* _INFORMATION SUPPLIED_:
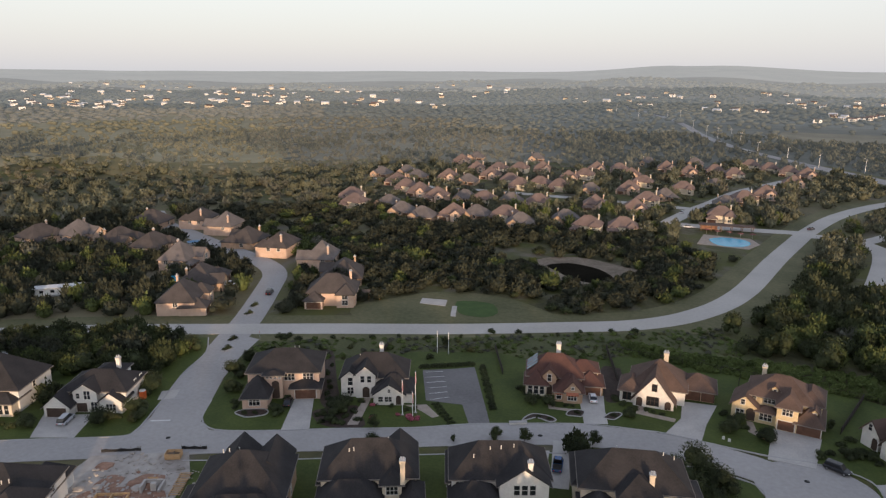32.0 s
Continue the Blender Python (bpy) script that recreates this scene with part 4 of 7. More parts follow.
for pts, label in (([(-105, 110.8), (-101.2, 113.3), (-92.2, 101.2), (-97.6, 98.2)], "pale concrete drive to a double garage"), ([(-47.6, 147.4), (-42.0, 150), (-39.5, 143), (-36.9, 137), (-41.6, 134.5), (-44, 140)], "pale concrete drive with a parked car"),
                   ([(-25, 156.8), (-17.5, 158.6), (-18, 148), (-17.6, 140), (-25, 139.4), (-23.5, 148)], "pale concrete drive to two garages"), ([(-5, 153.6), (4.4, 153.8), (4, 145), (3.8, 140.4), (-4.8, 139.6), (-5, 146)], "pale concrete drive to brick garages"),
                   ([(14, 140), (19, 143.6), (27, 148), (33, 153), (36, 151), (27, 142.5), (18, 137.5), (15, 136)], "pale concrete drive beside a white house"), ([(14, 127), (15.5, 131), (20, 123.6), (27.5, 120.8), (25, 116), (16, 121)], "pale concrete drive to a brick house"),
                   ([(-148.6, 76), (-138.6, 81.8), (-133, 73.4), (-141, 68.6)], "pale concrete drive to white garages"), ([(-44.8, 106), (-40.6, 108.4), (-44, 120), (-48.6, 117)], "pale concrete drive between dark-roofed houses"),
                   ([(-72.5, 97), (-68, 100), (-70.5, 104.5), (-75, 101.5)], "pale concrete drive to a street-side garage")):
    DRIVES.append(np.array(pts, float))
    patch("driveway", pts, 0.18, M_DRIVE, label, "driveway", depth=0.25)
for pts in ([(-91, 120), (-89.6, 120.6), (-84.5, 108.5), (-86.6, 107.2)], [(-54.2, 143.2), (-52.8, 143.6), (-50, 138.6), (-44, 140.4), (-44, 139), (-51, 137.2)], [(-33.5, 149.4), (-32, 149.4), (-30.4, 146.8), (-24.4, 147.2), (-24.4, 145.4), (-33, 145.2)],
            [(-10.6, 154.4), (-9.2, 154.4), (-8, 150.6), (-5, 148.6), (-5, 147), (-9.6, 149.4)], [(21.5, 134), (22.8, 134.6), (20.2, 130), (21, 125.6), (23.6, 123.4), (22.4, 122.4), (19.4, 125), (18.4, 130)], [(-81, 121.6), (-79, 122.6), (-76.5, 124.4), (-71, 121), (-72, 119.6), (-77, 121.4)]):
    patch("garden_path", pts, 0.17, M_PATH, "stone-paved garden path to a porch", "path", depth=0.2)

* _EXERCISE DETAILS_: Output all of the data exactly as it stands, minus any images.

* _EXERCISE SOLUTION_:
32.0 s
Continue the Blender Python (bpy) script that recreates this scene with part 4 of 7. More parts follow.
for pts, label in (([(-105, 110.8), (-101.2, 113.3), (-92.2, 101.2), (-97.6, 98.2)], "pale concrete drive to a double garage"), ([(-47.6, 147.4), (-42.0, 150), (-39.5, 143), (-36.9, 137), (-41.6, 134.5), (-44, 140)], "pale concrete drive with a parked car"),
                   ([(-25, 156.8), (-17.5, 158.6), (-18, 148), (-17.6, 140), (-25, 139.4), (-23.5, 148)], "pale concrete drive to two garages"), ([(-5, 153.6), (4.4, 153.8), (4, 145), (3.8, 140.4), (-4.8, 139.6), (-5, 146)], "pale concrete drive to brick garages"),
                   ([(14, 140), (19, 143.6), (27, 148), (33, 153), (36, 151), (27, 142.5), (18, 137.5), (15, 136)], "pale concrete drive beside a white house"), ([(14, 127), (15.5, 131), (20, 123.6), (27.5, 120.8), (25, 116), (16, 121)], "pale concrete drive to a brick house"),
                   ([(-148.6, 76), (-138.6, 81.8), (-133, 73.4), (-141, 68.6)], "pale concrete drive to white garages"), ([(-44.8, 106), (-40.6, 108.4), (-44, 120), (-48.6, 117)], "pale concrete drive between dark-roofed houses"),
                   ([(-72.5, 97), (-68, 100), (-70.5, 104.5), (-75, 101.5)], "pale concrete drive to a street-side garage")):
    DRIVES.append(np.array(pts, float))
    patch("driveway", pts, 0.18, M_DRIVE, label, "driveway", depth=0.25)
for pts in ([(-91, 120), (-89.6, 120.6), (-84.5, 108.5), (-86.6, 107.2)], [(-54.2, 143.2), (-52.8, 143.6), (-50, 138.6), (-44, 140.4), (-44, 139), (-51, 137.2)], [(-33.5, 149.4), (-32, 149.4), (-30.4, 146.8), (-24.4, 147.2), (-24.4, 145.4), (-33, 145.2)],
            [(-10.6, 154.4), (-9.2, 154.4), (-8, 150.6), (-5, 148.6), (-5, 147), (-9.6, 149.4)], [(21.5, 134), (22.8, 134.6), (20.2, 130), (21, 125.6), (23.6, 123.4), (22.4, 122.4), (19.4, 125), (18.4, 130)], [(-81, 121.6), (-79, 122.6), (-76.5, 124.4), (-71, 121), (-72, 119.6), (-77, 121.4)]):
    patch("garden_path", pts, 0.17, M_PATH, "stone-paved garden path to a porch", "path", depth=0.2)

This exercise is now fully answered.